5 Questions to Ask a Potential Small Business Lawyer
A lot of people tend to neglect hiring a lawyer, mainly because they are under the assumption that it is too expensive, and they don’t really need one. The vast majority of people only hire a lawyer when they are in dire need, and at that time they usually settle for the first person who comes along. Here are some vital questions to ask a potential lawyer before hiring them.
- What area do you specialise in?
This is probably one of the most obvious questions to ask a potential lawyer, but you’d be surprised at how many people don’t make this inquiry and end up hiring a legal representative who has no experience in dealing with small business owners. If you require commercial property litigation in Nottingham, it is important to deal with a professional lawyer who has knowledge of business dealings and not just a general practice attorney.
- Have you dealt with cases concerning small businesses before?
It is important to find out whether the solicitor or firm you’ve contacted has dealt with other similar cases involving small businesses like yours. If they’ve experience with similar cases, then there is a good chance they’ve encountered issues which are like the one you are facing at the moment. They know exactly how to approach your case, so you get the most appropriate outcome.
- How much will it cost?
It is vital that you find out how much the lawyer will cost, as a small business owner, you won’t have considerable funds to use, so you must try to hire the best possible legal representation you can find, and all at an affordable price. Ask them do they work on a case by case basis or do they charge by the hour, if they use the latter, you’ll need to find out how long it will take to resolve your issue. The longer it drags out the more expensive it becomes.
- Is there any conflict of interest?
If you find out that someone is bringing a case against you, and you require a commercial law expert to fight your corner, make sure you don’t hire a lawyer who works for the opposing counsel. This may sound obvious, but scenarios like this do exist. Do some background checks to ensure the firm you are dealing with isn’t already representing the plaintiff.

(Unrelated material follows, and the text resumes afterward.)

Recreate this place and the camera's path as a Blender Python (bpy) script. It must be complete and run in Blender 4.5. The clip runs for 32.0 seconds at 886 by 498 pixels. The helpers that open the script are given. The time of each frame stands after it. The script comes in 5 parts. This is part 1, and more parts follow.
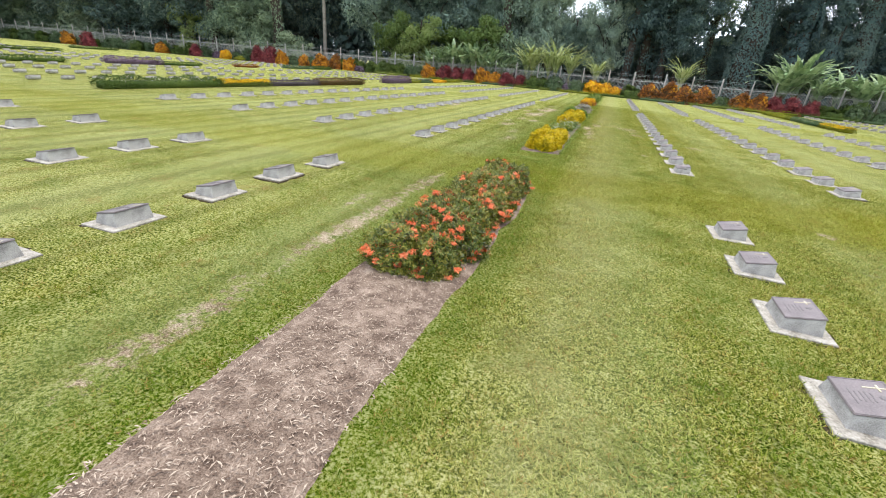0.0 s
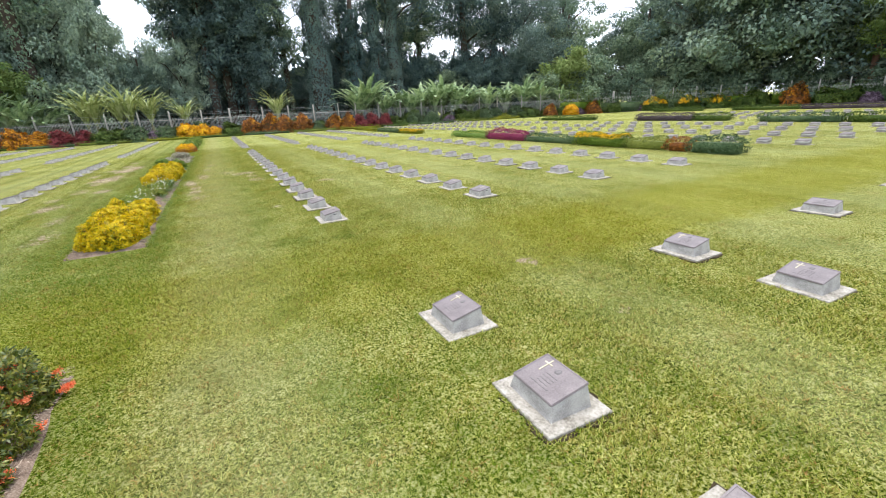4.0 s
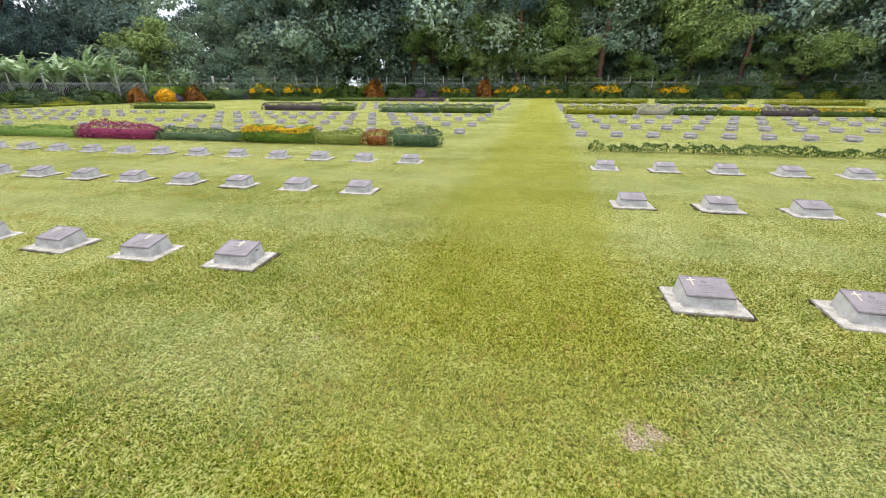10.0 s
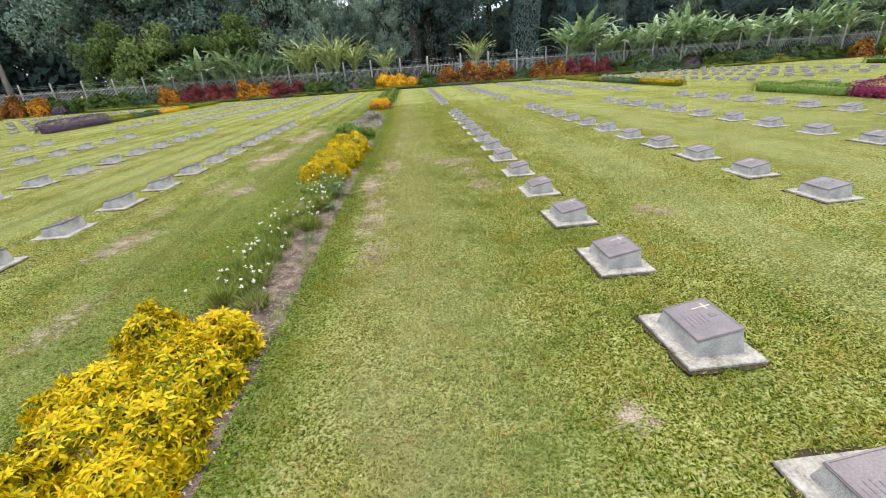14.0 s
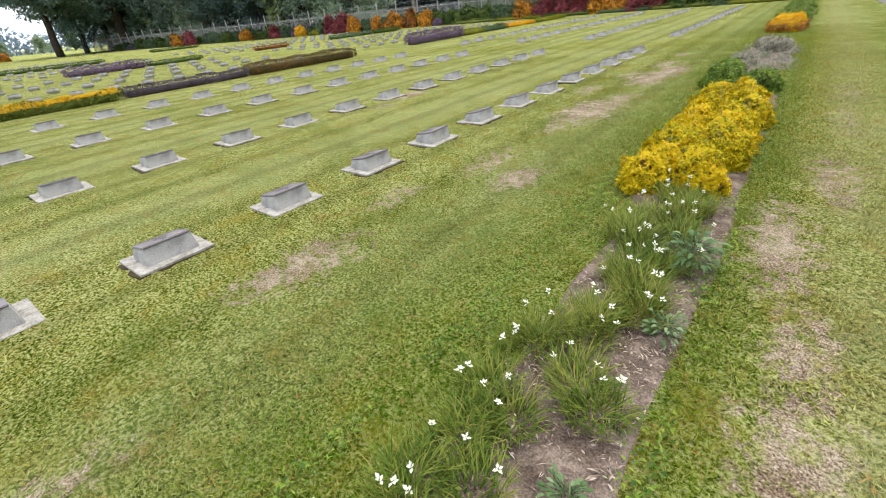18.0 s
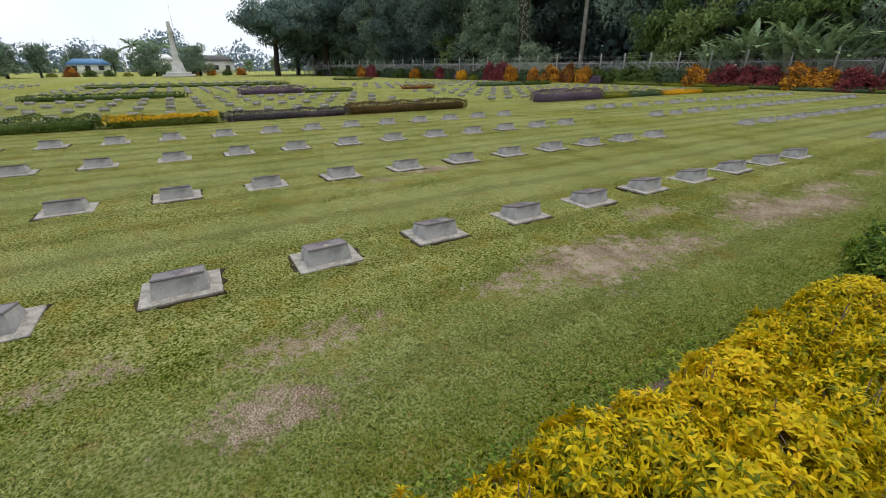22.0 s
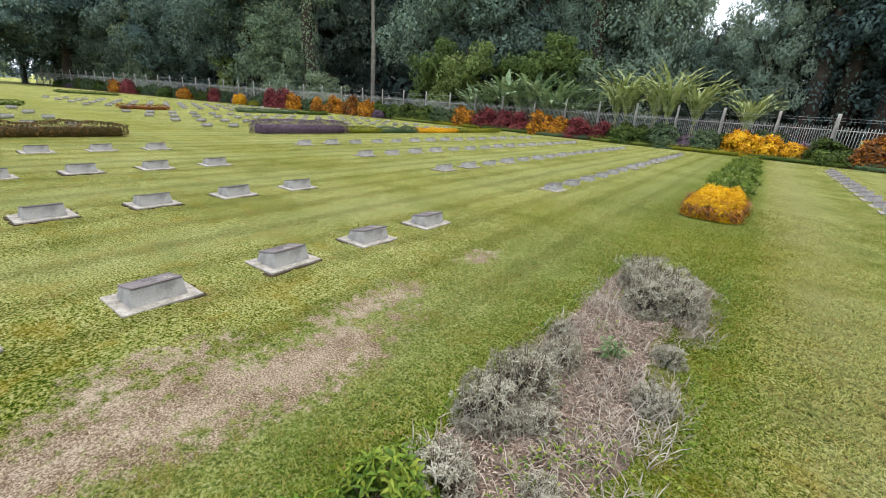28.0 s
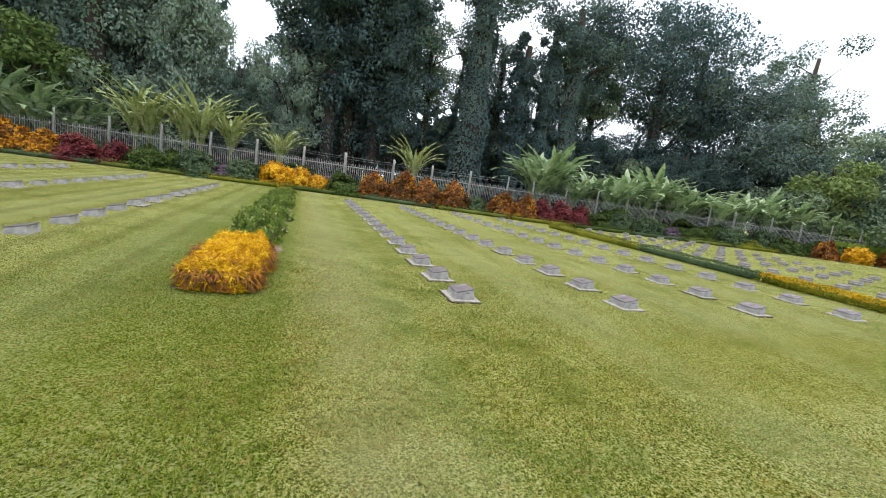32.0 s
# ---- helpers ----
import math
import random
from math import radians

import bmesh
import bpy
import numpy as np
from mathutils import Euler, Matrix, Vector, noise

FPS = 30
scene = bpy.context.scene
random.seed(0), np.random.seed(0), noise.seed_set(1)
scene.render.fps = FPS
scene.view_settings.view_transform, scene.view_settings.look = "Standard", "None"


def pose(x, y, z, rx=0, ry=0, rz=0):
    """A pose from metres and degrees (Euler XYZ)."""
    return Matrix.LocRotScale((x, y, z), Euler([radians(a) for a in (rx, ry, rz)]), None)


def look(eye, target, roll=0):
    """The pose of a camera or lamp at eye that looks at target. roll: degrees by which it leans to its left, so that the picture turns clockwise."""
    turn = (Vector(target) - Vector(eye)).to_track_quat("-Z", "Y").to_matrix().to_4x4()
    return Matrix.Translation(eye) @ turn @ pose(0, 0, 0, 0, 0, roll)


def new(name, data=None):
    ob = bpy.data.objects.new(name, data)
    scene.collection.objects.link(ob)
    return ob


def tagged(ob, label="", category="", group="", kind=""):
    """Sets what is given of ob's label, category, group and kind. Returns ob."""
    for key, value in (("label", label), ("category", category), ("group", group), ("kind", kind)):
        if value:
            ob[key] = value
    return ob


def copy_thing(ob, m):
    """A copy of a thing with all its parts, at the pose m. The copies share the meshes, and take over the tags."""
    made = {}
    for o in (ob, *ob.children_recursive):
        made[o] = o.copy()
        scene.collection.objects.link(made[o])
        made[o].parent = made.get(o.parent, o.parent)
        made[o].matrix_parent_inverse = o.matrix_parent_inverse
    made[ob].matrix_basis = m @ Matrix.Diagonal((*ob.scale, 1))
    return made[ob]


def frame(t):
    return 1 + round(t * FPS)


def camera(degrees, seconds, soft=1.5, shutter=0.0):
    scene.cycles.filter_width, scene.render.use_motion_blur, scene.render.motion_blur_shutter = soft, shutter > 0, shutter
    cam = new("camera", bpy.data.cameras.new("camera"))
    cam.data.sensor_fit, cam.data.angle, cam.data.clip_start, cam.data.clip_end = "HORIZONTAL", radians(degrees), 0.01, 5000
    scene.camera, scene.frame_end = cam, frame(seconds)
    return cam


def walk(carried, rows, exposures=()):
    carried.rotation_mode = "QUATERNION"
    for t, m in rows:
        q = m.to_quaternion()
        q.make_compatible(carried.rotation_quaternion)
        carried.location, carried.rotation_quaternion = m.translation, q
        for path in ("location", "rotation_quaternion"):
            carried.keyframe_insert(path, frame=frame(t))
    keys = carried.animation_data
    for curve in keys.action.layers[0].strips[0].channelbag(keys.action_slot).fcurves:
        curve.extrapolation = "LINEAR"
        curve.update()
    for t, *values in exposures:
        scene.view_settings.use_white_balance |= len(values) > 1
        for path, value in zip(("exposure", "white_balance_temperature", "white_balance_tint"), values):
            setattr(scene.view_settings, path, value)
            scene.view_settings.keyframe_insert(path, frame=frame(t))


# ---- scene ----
# ---- camera and walk ----
cam = camera(92.7, 32.0, soft=1.0)
PATH = [
    (0, (-0.316, -2.038, 1.678), (-0.901, -0.299, 0.883), 5.1),
    (0.5, (-0.207, -1.612, 1.671), (-0.435, 0.255, 0.992), 7.0),
    (1, (-0.199, -1.176, 1.683), (-0.247, 0.713, 1.027), 7.4),
    (1.5, (-0.168, -0.794, 1.658), (-0.208, 1.095, 1.001), 7.7),
    (2, (-0.212, -0.411, 1.647), (-0.229, 1.478, 0.990), 7.8),
    (2.5, (-0.228, -0.000, 1.660), (-0.117, 1.891, 1.019), 4.4),
    (4.5, (0.095, 1.689, 1.592), (1.266, 3.188, 0.973), -0.7),
    (5, (0.143, 2.081, 1.555), (1.607, 3.292, 0.932), 3.8),
    (5.5, (0.225, 2.443, 1.572), (1.851, 3.414, 0.93), 4.9),
    (6, (0.384, 2.756, 1.577), (2.148, 3.453, 0.941), 5.1),
    (6.5, (0.509, 3.039, 1.547), (2.378, 3.383, 0.924), 4.6),
    (7, (0.633, 3.307, 1.553), (2.489, 3.614, 0.873), 0.4),
    (7.5, (0.767, 3.598, 1.565), (2.638, 3.748, 0.874), 0.3),
    (8, (0.816, 3.909, 1.572), (2.718, 3.932, 0.956), 0.8),
    (8.5, (0.877, 4.239, 1.615), (2.777, 4.132, 1.003), -0.1),
    (9, (1.003, 4.635, 1.579), (2.907, 4.626, 0.967), 1.9),
    (9.5, (1.066, 5.029, 1.581), (2.929, 5.243, 0.885), 2.0),
    (10, (0.997, 5.368, 1.621), (2.816, 5.775, 0.898), -0.2),
    (10.5, (0.966, 5.792, 1.694), (2.612, 6.637, 0.937), -1.0),
    (10.7, (0.859, 5.936, 1.703), (2.416, 6.935, 0.941), 1.3),
    (10.8, (0.834, 6.027, 1.691), (2.3, 7.16, 0.94), 1.6),
    (11, (0.795, 6.208, 1.652), (2.126, 7.484, 0.875), -0.4),
    (11.5, (0.639, 6.508, 1.674), (1.7, 8.028, 0.925), -7.3),
    (12, (0.521, 6.867, 1.635), (1.33, 8.547, 0.912), -7.0),
    (12.5, (0.321, 7.163, 1.634), (0.781, 8.987, 0.956), -5.2),
    (13, (0.145, 7.561, 1.65), (0.397, 9.422, 0.963), -9.2),
    (13.5, (0.059, 8.013, 1.587), (0.41, 9.819, 0.803), -4.6),
    (14, (-0.105, 8.439, 1.572), (-0.02, 10.276, 0.786), -4.2),
    (14.5, (-0.24, 8.914, 1.572), (-0.149, 10.744, 0.771), -3.0),
    (16.5, (-0.701, 10.59, 1.551), (-1.201, 12.334, 0.71), -2.7),
    (17, (-0.829, 10.921, 1.524), (-1.458, 12.618, 0.673), 1.8),
    (17.5, (-0.96, 11.321, 1.541), (-1.902, 12.841, 0.645), -2.7),
    (18, (-1.016, 11.786, 1.478), (-2.14, 13.115, 0.493), -5.7),
    (18.5, (-1.09, 12.199, 1.486), (-2.216, 13.529, 0.505), -3.5),
    (19, (-1.131, 12.654, 1.488), (-2.26, 13.981, 0.506), -3.7),
    (19.5, (-1.15, 13.073, 1.513), (-2.314, 14.371, 0.533), -0.4),
    (20, (-1.223, 13.511, 1.523), (-2.413, 14.821, 0.593), 3.5),
    (20.5, (-1.162, 13.964, 1.528), (-2.385, 15.252, 0.608), 2.1),
    (21, (-1.119, 14.311, 1.581), (-2.561, 15.442, 0.78), 0.2),
    (21.5, (-1.144, 14.748, 1.585), (-2.628, 15.85, 0.819), 0.9),
    (22, (-1.087, 15.164, 1.566), (-2.665, 16.104, 0.774), -0.2),
    (22.5, (-1.076, 15.499, 1.57), (-2.771, 16.187, 0.762), -2.0),
    (23, (-1.113, 15.907, 1.578), (-2.873, 16.407, 0.77), -4.5),
    (23.5, (-1.046, 16.302, 1.589), (-2.865, 16.67, 0.842), -5.5),
    (24, (-1.047, 16.698, 1.581), (-2.888, 17.021, 0.869), -2.8),
    (24.5, (-1.05, 17.136, 1.584), (-2.886, 17.403, 0.837), -2.9),
    (26.5, (-1.212, 19.167, 1.547), (-2.822, 20.096, 0.807), 0.5),
    (27, (-1.256, 19.671, 1.535), (-2.656, 20.91, 0.825), 3.3),
    (27.5, (-1.191, 20.126, 1.526), (-2.44, 21.527, 0.835), 3.6),
    (28, (-1.134, 20.549, 1.529), (-2.232, 22.094, 0.89), 4.4),
    (28.5, (-1.117, 21.023, 1.553), (-2.022, 22.701, 0.947), 4.5),
    (29, (-1.044, 21.433, 1.553), (-1.812, 23.183, 0.964), 8.2),
    (29.5, (-1.039, 21.874, 1.516), (-1.633, 23.699, 0.955), 10.5),
    (30, (-0.996, 22.281, 1.551), (-1.416, 24.171, 1.047), 9.9),
    (30.5, (-0.909, 22.684, 1.586), (-1.196, 24.609, 1.126), 9.5),
    (31, (-0.914, 23.089, 1.529), (-0.852, 25.051, 1.144), 10.8),
    (31.5, (-0.876, 23.417, 1.585), (-0.554, 25.359, 1.234), 8.9),
    (32, (-0.801, 23.917, 1.531), (-0.149, 25.784, 1.234), 8.2),
]
EXPOSURES = [(0.0, 1.25), (9.0, 1.32), (13.5, 1.15), (18.0, 1.1), (20.0, 1.05), (21.0, 1.0), (22.0, 0.3), (22.5, 0.08), (24.0, -0.08), (26.2, 0.05), (27.2, 0.6), (28.5, 1.1), (30.0, 1.1), (32.0, 0.93)]
walk(cam, [(t, look(e, g, roll)) for t, e, g, roll in PATH], EXPOSURES)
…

- Can you explain in layman’s terms?
There is a lot of legal jargon involved in law, so if you find a lawyer who doesn’t use too much of it and tries to explain things in layman’s terms, then you’ll find it a lot easier to communicate and understand your case. If they persist with specialised language, it is time to consider other professionals.
It is challenging to run your own small business, you’ll encounter a range of issues and most will be resolved using a trained, experienced business lawyer. So, before you decide on a representative, you should ask potential solicitors some important questions and see what kind of answers you receive.